>> Start

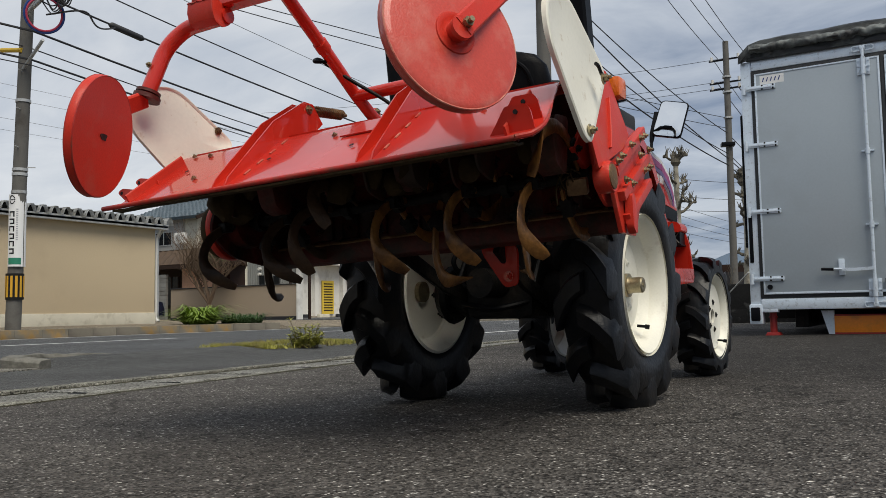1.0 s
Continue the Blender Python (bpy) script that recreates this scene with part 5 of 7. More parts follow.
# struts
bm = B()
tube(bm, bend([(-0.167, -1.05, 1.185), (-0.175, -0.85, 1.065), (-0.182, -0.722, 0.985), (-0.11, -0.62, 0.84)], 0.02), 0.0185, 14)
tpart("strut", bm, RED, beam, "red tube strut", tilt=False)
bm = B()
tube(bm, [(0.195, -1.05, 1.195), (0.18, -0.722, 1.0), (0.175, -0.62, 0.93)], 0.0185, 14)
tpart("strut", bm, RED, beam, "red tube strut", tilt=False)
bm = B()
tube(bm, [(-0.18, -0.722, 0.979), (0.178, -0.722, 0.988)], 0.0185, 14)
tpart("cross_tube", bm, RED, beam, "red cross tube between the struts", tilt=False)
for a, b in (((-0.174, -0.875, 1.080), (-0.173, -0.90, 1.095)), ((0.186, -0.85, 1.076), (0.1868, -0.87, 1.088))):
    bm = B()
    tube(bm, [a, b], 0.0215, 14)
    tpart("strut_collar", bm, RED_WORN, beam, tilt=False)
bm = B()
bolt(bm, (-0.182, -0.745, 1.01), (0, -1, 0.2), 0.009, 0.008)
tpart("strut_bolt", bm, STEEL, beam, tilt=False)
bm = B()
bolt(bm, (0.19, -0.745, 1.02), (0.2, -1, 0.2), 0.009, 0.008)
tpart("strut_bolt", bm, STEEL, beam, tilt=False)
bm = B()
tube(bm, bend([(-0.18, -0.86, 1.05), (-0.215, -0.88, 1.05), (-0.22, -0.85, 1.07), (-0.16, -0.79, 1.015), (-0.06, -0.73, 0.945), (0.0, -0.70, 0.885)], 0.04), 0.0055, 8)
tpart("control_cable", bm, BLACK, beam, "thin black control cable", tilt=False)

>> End

From the material above, reproduce everything verbatim except the pictures.

1.0 s
Continue the Blender Python (bpy) script that recreates this scene with part 5 of 7. More parts follow.
# struts
bm = B()
tube(bm, bend([(-0.167, -1.05, 1.185), (-0.175, -0.85, 1.065), (-0.182, -0.722, 0.985), (-0.11, -0.62, 0.84)], 0.02), 0.0185, 14)
tpart("strut", bm, RED, beam, "red tube strut", tilt=False)
bm = B()
tube(bm, [(0.195, -1.05, 1.195), (0.18, -0.722, 1.0), (0.175, -0.62, 0.93)], 0.0185, 14)
tpart("strut", bm, RED, beam, "red tube strut", tilt=False)
bm = B()
tube(bm, [(-0.18, -0.722, 0.979), (0.178, -0.722, 0.988)], 0.0185, 14)
tpart("cross_tube", bm, RED, beam, "red cross tube between the struts", tilt=False)
for a, b in (((-0.174, -0.875, 1.080), (-0.173, -0.90, 1.095)), ((0.186, -0.85, 1.076), (0.1868, -0.87, 1.088))):
    bm = B()
    tube(bm, [a, b], 0.0215, 14)
    tpart("strut_collar", bm, RED_WORN, beam, tilt=False)
bm = B()
bolt(bm, (-0.182, -0.745, 1.01), (0, -1, 0.2), 0.009, 0.008)
tpart("strut_bolt", bm, STEEL, beam, tilt=False)
bm = B()
bolt(bm, (0.19, -0.745, 1.02), (0.2, -1, 0.2), 0.009, 0.008)
tpart("strut_bolt", bm, STEEL, beam, tilt=False)
bm = B()
tube(bm, bend([(-0.18, -0.86, 1.05), (-0.215, -0.88, 1.05), (-0.22, -0.85, 1.07), (-0.16, -0.79, 1.015), (-0.06, -0.73, 0.945), (0.0, -0.70, 0.885)], 0.04), 0.0055, 8)
tpart("control_cable", bm, BLACK, beam, "thin black control cable", tilt=False)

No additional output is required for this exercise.